A GRAVE opened as part of an investigation into babies stolen during and after Franco’s dictatorship has turned out to be empty.
A Malaga court had authorised the exhumation in Monda to carry out DNA testing to confirm the identity of the baby girl, believed to have been seized in February 1984.
Her mother Maria Del Pilar Guzman, who was then 24, saw her daughter for just a few seconds – enough to know she was alive – before she was taken away.
She had given birth to the infant, ‘who was smaller than normal’, at Malaga’s Materno Hospital.
Her husband Juan, with whom she is still together, was also at the hospital at the time.

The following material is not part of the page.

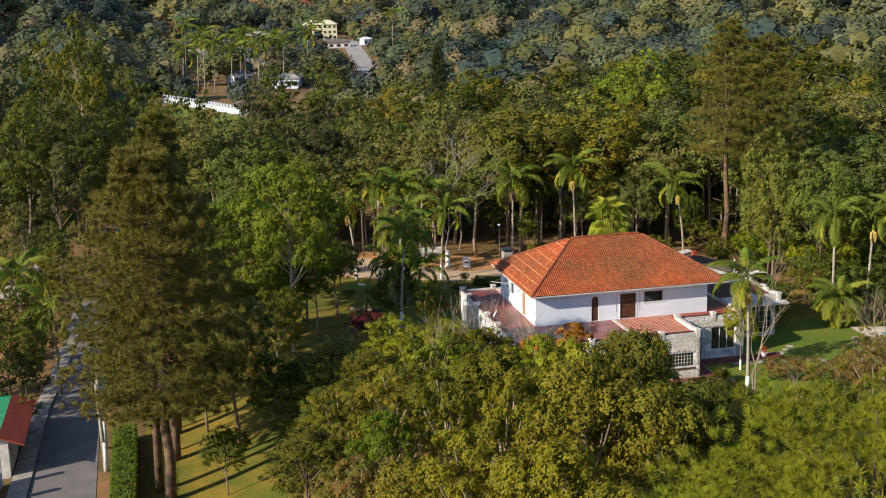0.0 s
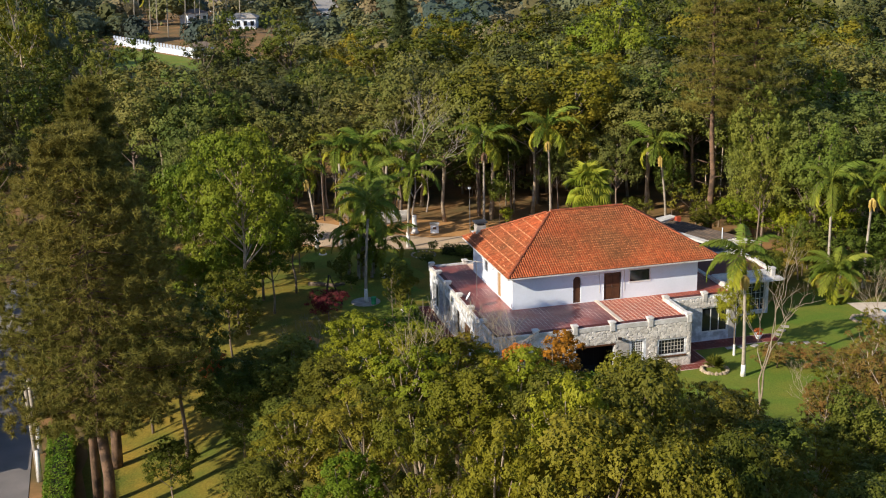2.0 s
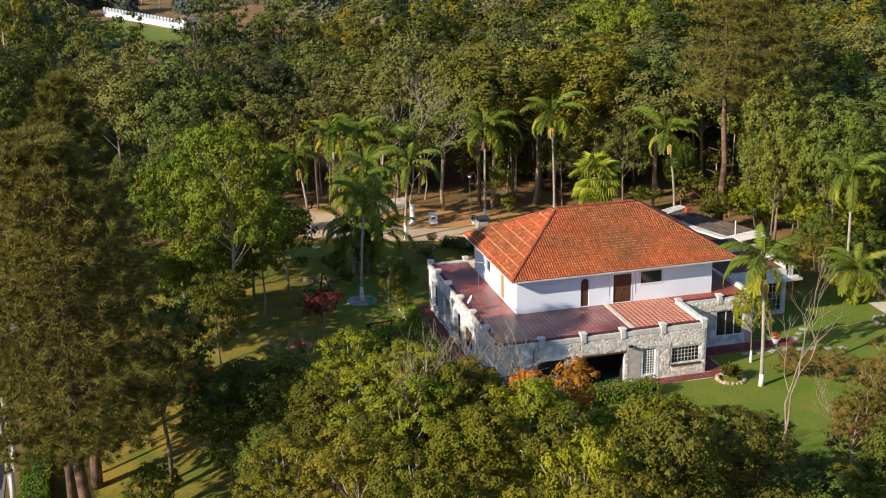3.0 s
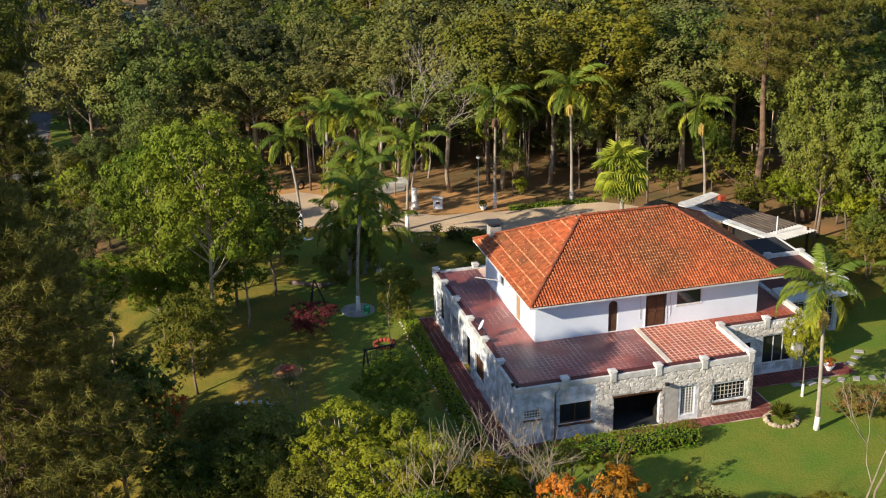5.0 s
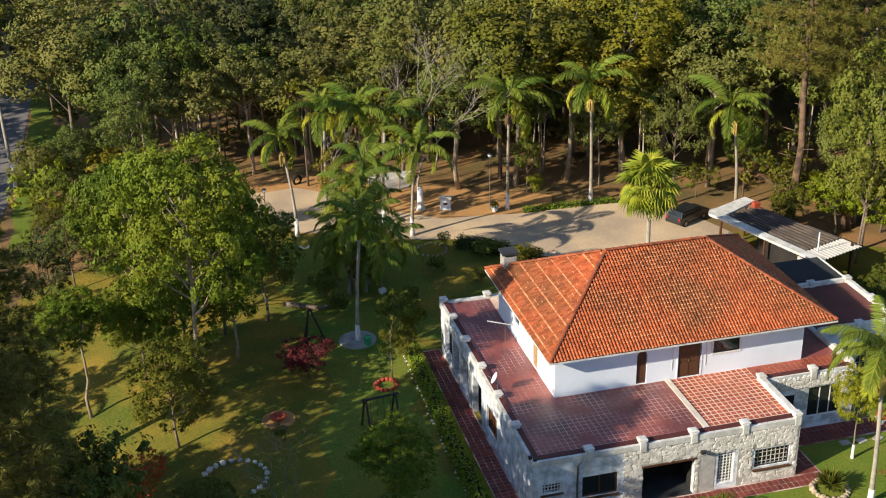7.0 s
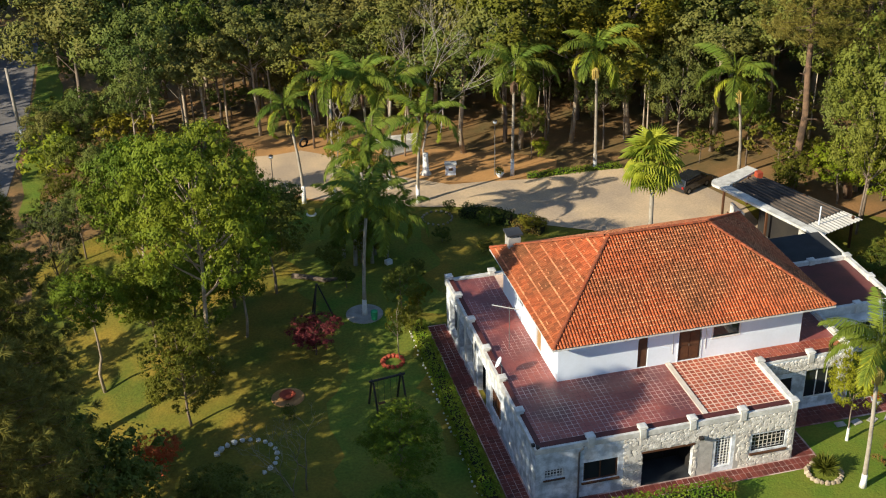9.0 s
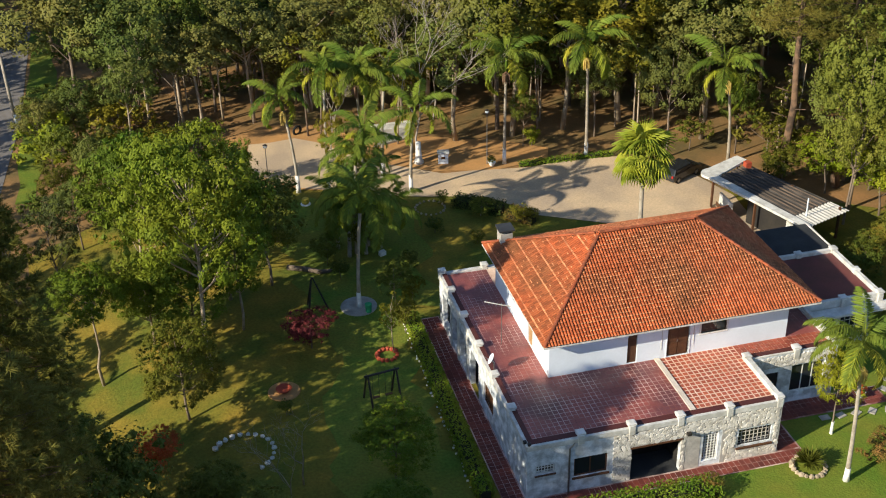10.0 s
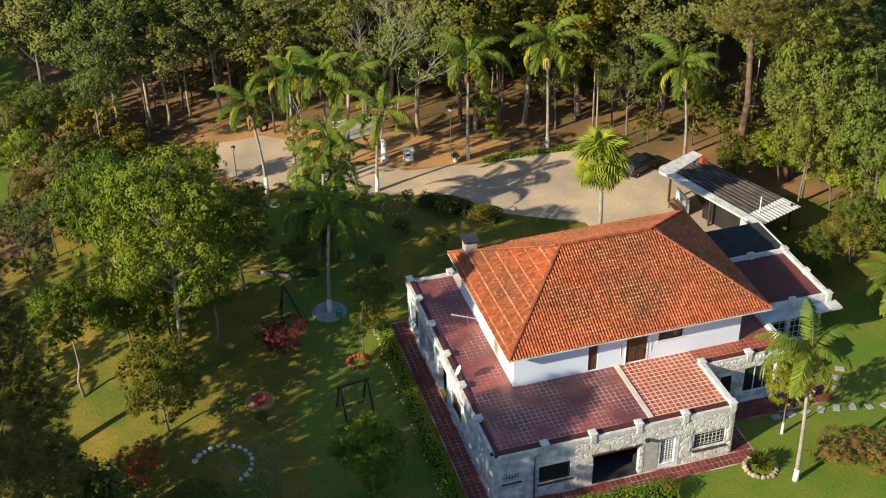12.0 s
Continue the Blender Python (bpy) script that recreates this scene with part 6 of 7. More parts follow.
# the wooded slope before the house: kind, place, height, crown radius, leaves
for kind, x, y, h, r, leaf in (
    ("canopy", -9.2, -41.6, 16.5, 2.9, LEAF_OLIVE), ("canopy", -6.9, -43.6, 16.0, 2.3, LEAF_OLIVE), ("canopy_loose", -11.8, -39.2, 15.7, 2.2, LEAF_YELLOW), ("canopy_loose", -14.7, -44.2, 15.4, 2.5, LEAF_YELLOW),
    ("canopy", -12.4, -46.6, 15.4, 2.4, LEAF_YELLOW), ("canopy_loose", -8.6, -37.2, 16.1, 2.1, LEAF_BRIGHT), ("canopy", -5.3, -36.2, 15.8, 2.5, LEAF_MID), ("canopy", -3.7, -32.4, 14.6, 2.4, LEAF_OLIVE),
    ("canopy_loose", -6.6, -30.4, 13.6, 2.4, LEAF_MID), ("canopy_loose", -6.2, -24.6, 12.5, 2.6, LEAF_BRIGHT), ("canopy", -9.4, -27.4, 12.8, 2.4, LEAF_OLIVE), ("canopy_loose", -12.9, -31.6, 13.4, 2.3, LEAF_OLIVE),
    ("canopy_loose", -14.2, -26.2, 12.2, 2.6, LEAF_OLIVE), ("canopy_loose", -16.0, -32.0, 12.2, 2.0, LEAF_BRIGHT), ("canopy_loose", -17.8, -36.4, 12.2, 1.8, LEAF_RUST), ("canopy_loose", -16.7, -21.2, 9.9, 2.5, LEAF_OLIVE),
    ("canopy", -18.8, -25.0, 9.2, 2.2, LEAF_MID), ("canopy_loose", -11.5, -17.8, 11.5, 2.7, LEAF_BRIGHT), ("canopy_loose", -9.4, -16.8, 11.4, 2.3, LEAF_BRIGHT), ("canopy_loose", -11.8, -11.0, 10.4, 2.3, LEAF_BRIGHT),
    ("canopy_loose", -9.2, -11.2, 9.6, 2.2, LEAF_BRIGHT), ("canopy", -4.4, -42.2, 15.2, 2.1, LEAF_MID), ("canopy", -1.9, -38.6, 13.4, 2.4, LEAF_MID), ("canopy", 1.4, -34.6, 11.8, 2.4, LEAF_DARK), ("canopy_loose", -1.4, -28.6, 12.6, 2.2, LEAF_BRIGHT),
    ("canopy", 2.4, -40.4, 11.6, 2.4, LEAF_DARK), ("canopy", -0.6, -44.4, 13.2, 2.3, LEAF_DARK), ("canopy_loose", 0.4, -24.4, 10.0, 2.2, LEAF_BRIGHT), ("canopy", 3.4, -27.6, 9.8, 2.3, LEAF_MID), ("canopy_loose", 5.6, -31.6, 9.8, 2.2, LEAF_OLIVE),
    ("canopy", 6.0, -37.4, 10.0, 2.5, LEAF_DARK), ("canopy", 8.6, -33.4, 8.6, 2.3, LEAF_DARK), ("canopy_loose", 3.6, -46.0, 12.0, 2.4, LEAF_BRIGHT), ("canopy", 8.8, -42.0, 9.8, 2.5, LEAF_MID), ("canopy", -12.4, -22.0, 10.4, 2.4, LEAF_MID),
    ("canopy_loose", -4.6, -16.6, 7.4, 2.2, LEAF_MID), ("canopy", -13.6, -14.0, 9.0, 2.2, LEAF_MID), ("canopy", -16.2, -14.8, 7.4, 2.2, LEAF_DARK),
    ("canopy", -16.4, -40.6, 13.0, 2.2, LEAF_OLIVE), ("canopy", -10.6, -49.6, 14.6, 2.4, LEAF_YELLOW), ("canopy", -6.4, -49.4, 14.0, 2.4, LEAF_MID), ("canopy", -1.6, -50.6, 13.0, 2.4, LEAF_DARK), ("canopy", 4.0, -52.0, 12.0, 2.6, LEAF_DARK),
    ("canopy_loose", 6.2, -19.6, 7.2, 2.2, LEAF_MID), ("canopy_loose", 9.4, -17.6, 5.4, 2.0, LEAF_OLIVE), ("canopy_loose", 1.2, -18.6, 6.8, 2.0, LEAF_MID), ("canopy_loose", 4.6, -21.6, 7.0, 2.0, LEAF_OLIVE), ("canopy", 7.4, -26.4, 7.4, 2.1, LEAF_MID), ("canopy", 11.6, -30.6, 7.6, 2.3, LEAF_DARK), ("canopy", 12.4, -38.0, 8.4, 2.5, LEAF_DARK),
):
    plant(kind, x, y, h, R.uniform(0, 360), r / (2.8 * h / 15), leaf, "", "trees of the slope")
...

“There was nothing there, not even a blanket or clothes, just an empty box with a cross on top,” said the mother this week.
“The doctor told me that she would be born alive, but she was bound to die and so they would not incubate her.
“It seemed strange to me at the time,” added the mother.
The same day, the mother signed a form supposedly to authorise an autopsy ‘without reading what was written.’
“Afterwards I bitterly regretted not having looked at it,” she added.
Suspiciously, the death was not recorded in the Registro Civil, even though the baby was supposedly buried in a tomb in Monda graveyard.
The investigation continues amid claims that up to 300,000 babies may have been stolen from mothers, under a shady system set up during Franco’s dictatorship.
Through the collusion of a network of nuns, priests and doctors, the babies were initially taken from mothers deemed to be politically subversive.
This however continued well in to the 1980s, a long time after Franco’s death.